Both, after all are VoD joint multichannel ventures in which the BBC would play a significant role. Ignorance of the differences is no doubt attributable to my superficial understanding of these two projects.
Here’s how Sheldon Mills, the OFT’s director of mergers, explains the case for non-intervention: “… The partners, including the BBC, do not intend to transfer an existing business into the JV…Therefore the proposals do not give rise to a merger qualifying for substantive investigation by the OFT.”
Still puzzled? Well, essentially Canvas is about platform-building – in this case through set-top boxes which bring the web to Freeview and Freesat television. As opposed to distributing pre-existing programme content through internet protocol television players on our computer screens. That’s all right then, viewers: at least we’re now fully cognisant of the important technical differences between the two projects. Hidden in the OFT small print, however, is a more compelling reason for blocking Kangaroo but waving Canvas through. Apparently, in the case of Canvas, none of the partners will have a “material influence” over the policy’s venture; clearly implying that, in the case of Kangaroo, the BBC did – a situation that would have eventually enabled it to exercise a stranglehold over UK IPTV.

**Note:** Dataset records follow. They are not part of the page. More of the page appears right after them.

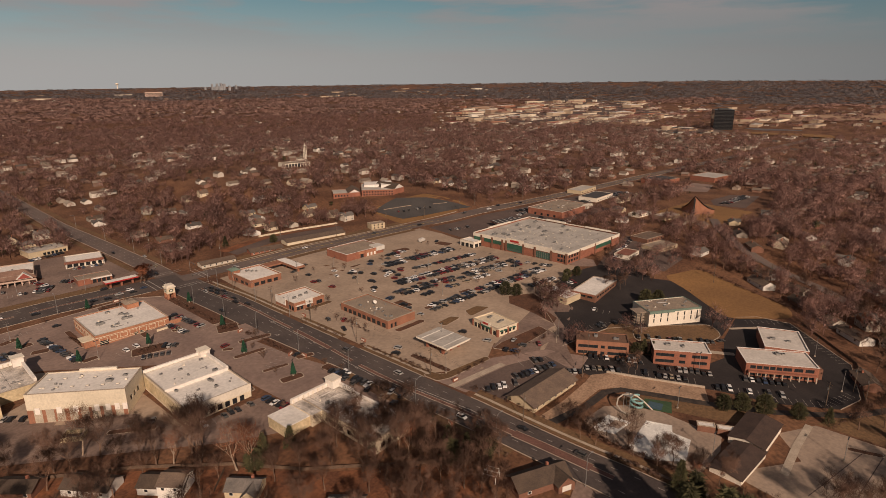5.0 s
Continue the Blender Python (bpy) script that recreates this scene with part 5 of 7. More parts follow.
# ---- the woods beyond: crowns too many to count ----
def tuft(n, h, rad, w, length, seed, trunk=True, limbs=0, core=0.0):
    """A bare crown: limbs that fan out of the trunk, and twigs in several rounded clumps, each dense at its heart."""
    rr = random.Random(seed)
    vs, fs = [], []
    if trunk:
        for a in (0.3, 1.9):
            d = Vector((math.cos(a), math.sin(a), 0)) * 0.28
            i = len(vs)
            vs += [-d, d, Vector((0, 0, h * 0.62))]
            fs.append((i, i + 1, i + 2))
    mid = Vector((0, 0, h * 0.5))
    lumps = []
    for i in range(9):
        a, t = 6.283 * (i * 0.382 + 0.1 * rr.random()), (i + rr.random()) / 9
        r0 = rad * 0.62 * math.sqrt(max(0.0, 1 - (1.5 * t - 0.5) ** 2)) * rr.uniform(0.7, 1.1)
        lumps.append(Vector((r0 * math.cos(a), r0 * math.sin(a), h * (0.40 + 0.42 * t))))
    for c in lumps if core else ():
        a, i0 = rr.uniform(0, 6.283), len(vs)
        for k in range(4):
            f = core * rr.uniform(0.75, 1.25)
            vs.append(c + Vector((math.cos(a + 1.571 * k) * rad * f, math.sin(a + 1.571 * k) * rad * f, rr.uniform(-0.1, 0.1) * h * core)))
        vs += [c + Vector((0, 0, h * core * rr.uniform(0.45, 0.75))), c - Vector((0, 0, h * core * 0.45))]
        for k in range(4):
            fs += [(i0 + k, i0 + (k + 1) % 4, i0 + 4), (i0 + (k + 1) % 4, i0 + k, i0 + 5)]
    for i in range(limbs):
        c = lumps[i % 9] + Vector((rr.gauss(0, 1), rr.gauss(0, 1), rr.gauss(0.3, 0.8))) * rad * 0.22
        p = Vector((rr.gauss(0, 0.12), rr.gauss(0, 0.12), h * rr.uniform(0.22, 0.42)))
        side = (c - p).cross(Vector((rr.gauss(0, 1), rr.gauss(0, 1), 0.2))).normalized() * w * 0.6
        i0 = len(vs)
        vs += [p - side, p + side, c]
        fs.append((i0, i0 + 1, i0 + 2))
    for i in range(n):
        c = lumps[i % 9]
        o = Vector((rr.gauss(0, 1), rr.gauss(0, 1), rr.gauss(0.25, 0.9))).normalized()
        p = c + Vector((o.x, o.y, o.z * h / rad * 0.42)) * rad * rr.uniform(0.1, 0.45)
        out = (o * 0.6 + (p - Vector((0, 0, h * 0.25))).normalized()).normalized()
        d = (out + Vector((rr.gauss(0, 0.5), rr.gauss(0, 0.5), rr.gauss(0.25, 0.4)))).normalized() * length * rr.uniform(0.6, 1.3)
        side = d.cross(Vector((rr.gauss(0, 1), rr.gauss(0, 1), rr.gauss(0, 1)))).normalized() * (w * rr.uniform(0.3, 0.7))
        i0 = len(vs)
        vs += [p - side, p + side, p + d]
        fs.append((i0, i0 + 1, i0 + 2))
    v, mid = np.array([tuple(v) for v in vs]), np.array((0, 0, h * 0.4))
    nn = (v - mid) * (1, 1, 0.9) + (0, 0, h * 0.2)
    return v, faced(v, np.array(fs), mid), nn / np.maximum(np.linalg.norm(nn, axis=1), 1e-6)[:, None]


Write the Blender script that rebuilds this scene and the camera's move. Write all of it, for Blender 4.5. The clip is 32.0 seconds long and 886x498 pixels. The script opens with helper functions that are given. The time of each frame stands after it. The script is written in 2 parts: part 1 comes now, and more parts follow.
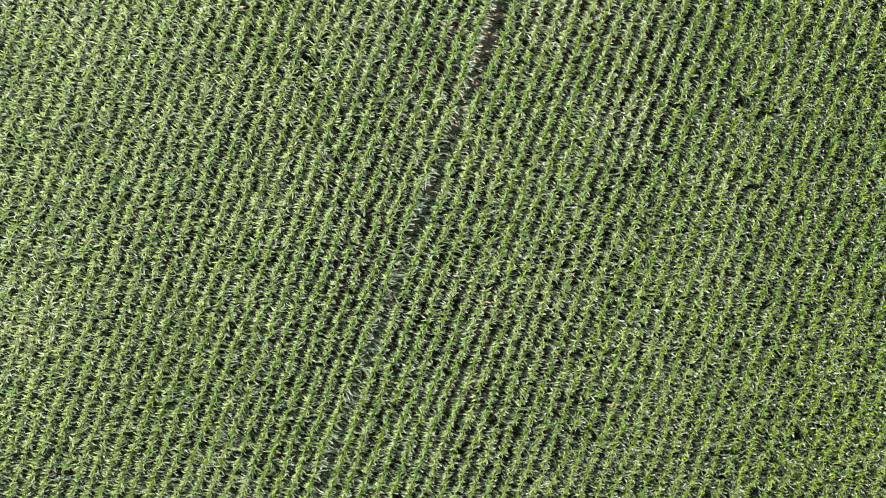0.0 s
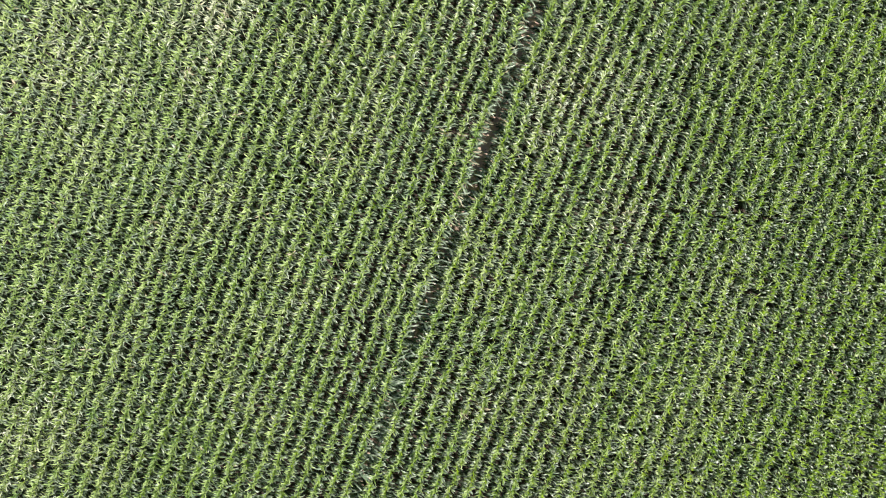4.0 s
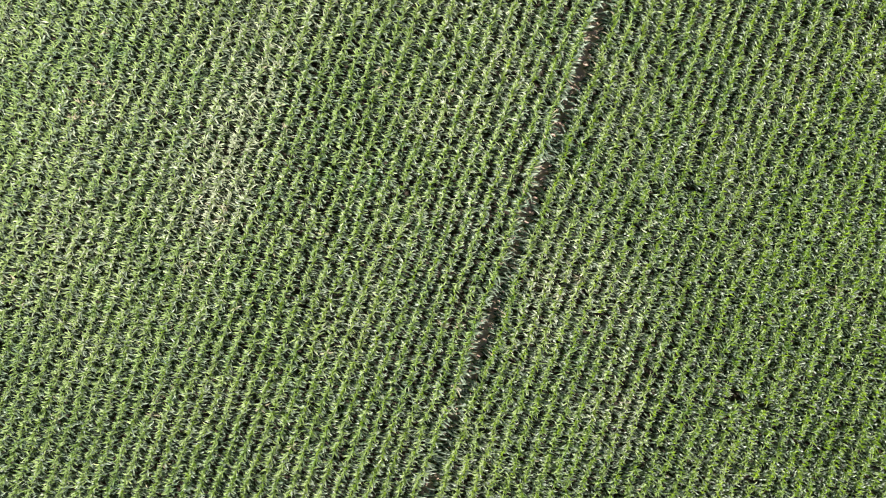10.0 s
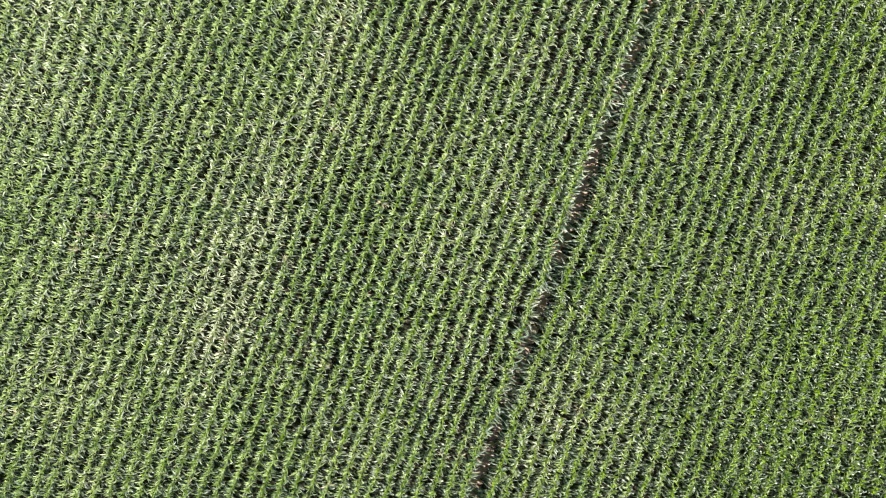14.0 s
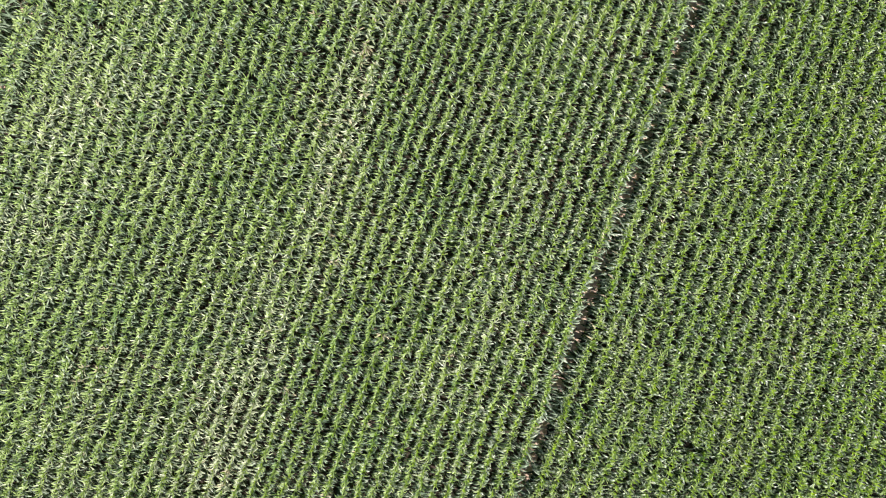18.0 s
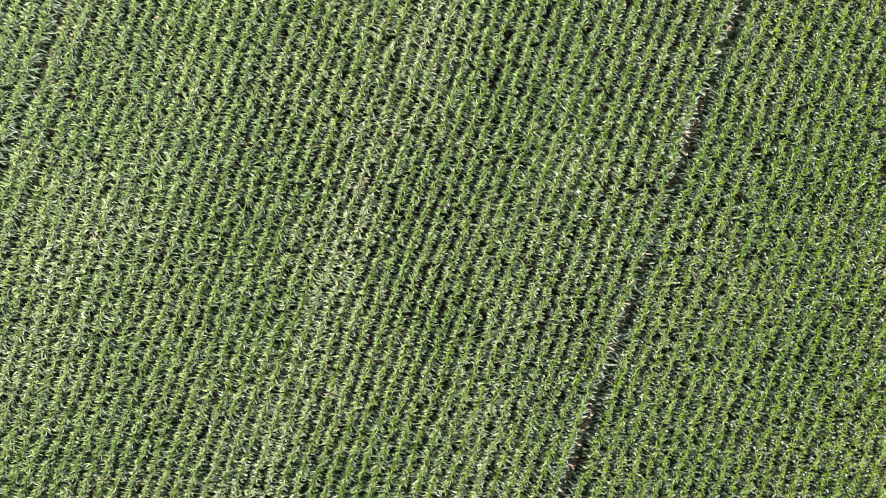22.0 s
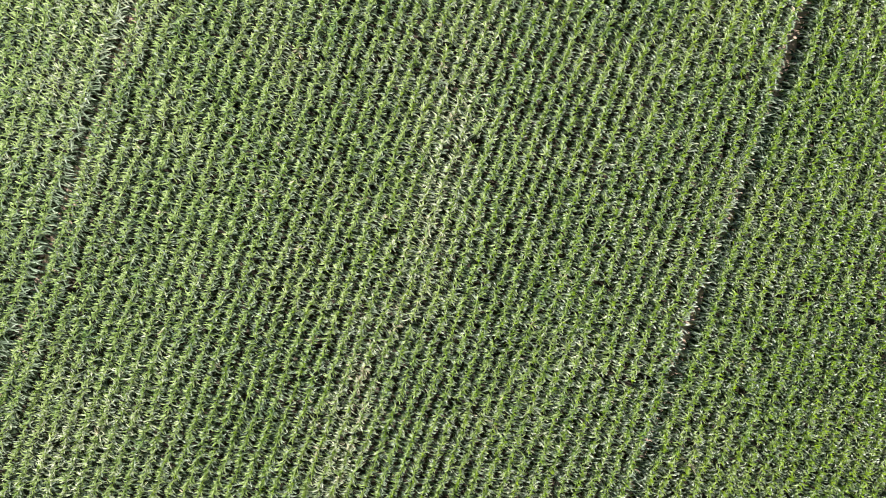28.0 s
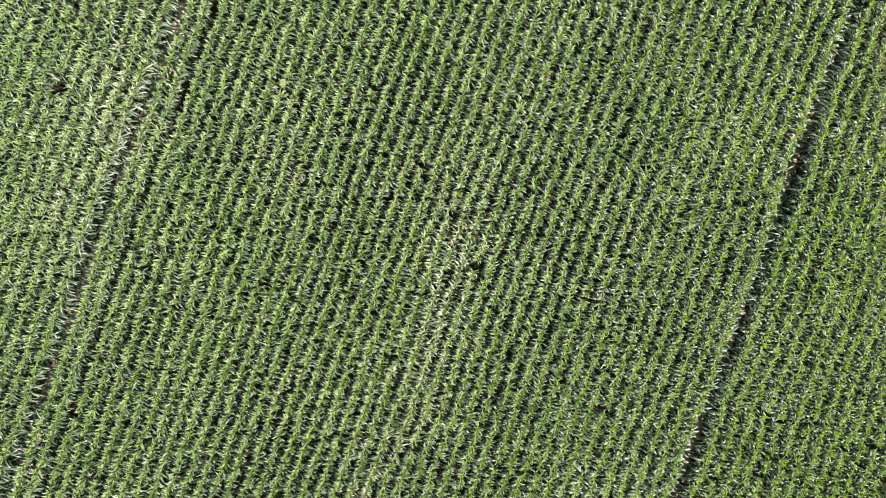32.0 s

Canvas, by contrast, is nothing to worry about: just some harmless cross-industry platform building in which the BBC is going to play a humdrum role. You’ll not be surprised to hear that’s not what the critics – mainly BSkyB and Virgin Media – have concluded. Earlier this year Virgin Media chief executive Neil Berkett stigmatised the Canvas Project as a BBC Trojan horse. He accused the BBC’s regulator, the Trust, of cravenly supporting the corporation’s bid to become “de facto gatekeeper of the digital world.” Manufactured hysteria, or prescient insight? We’ll know soon enough.